India asks for volunteers to help cover for absent teachers
Teachers and learning
An Indian school child looks at a display exhibited at a science fair at a government primary school in Hyderabad
India is calling for volunteers to hold workshops for children, as state-run schools around the country struggle with absentee teachers.
Launching the initiative, education minister Smriti Irani said people from varying professions could teach classes on creative writing, art, storytelling and public speaking.
“It is the best example of participative citizenry,” Irani said in New Delhi as she launched a website where volunteers can register and connect with schools in their area.
“The world over, community engagement has led to better quality education…I am hopeful by December every school in the country will be connected to this programme,” she said.
Volunteers can connect to the pilot programme through an app on their smartphones.
Irani said the initiative, initially offered in 2200 schools nationwide, was aimed at supplementing formal education.
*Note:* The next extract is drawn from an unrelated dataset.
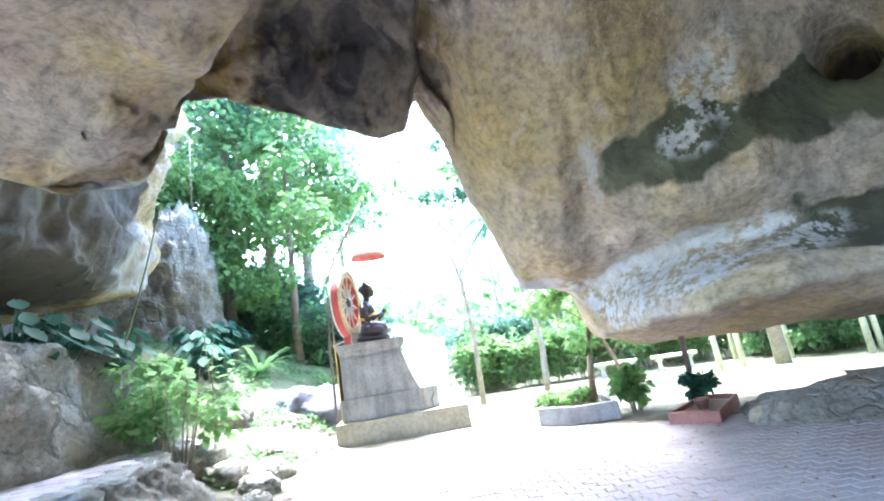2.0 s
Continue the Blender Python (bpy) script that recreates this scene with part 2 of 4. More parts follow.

Students sit on the floor during classes at a government school in Bagpath district of Uttar Pradesh
But it comes as the government grapples with teacher shortages in schools due to extended absences or under-recruitment.
Access to education has improved significantly in recent years, with thousands of new government-run schools in rural and remote areas for India’s tens of millions of young people.
But experts say standards of teaching in many schools is below par, leading to poor reading and writing levels among students.
A survey by academics and the World Bank in 2010 found more than 20% of state primary school teachers were absent at any one time.
Many children in fifth year cannot read a second-year book in their own language, an annual survey by Indian education research group Pratham has consistently showed.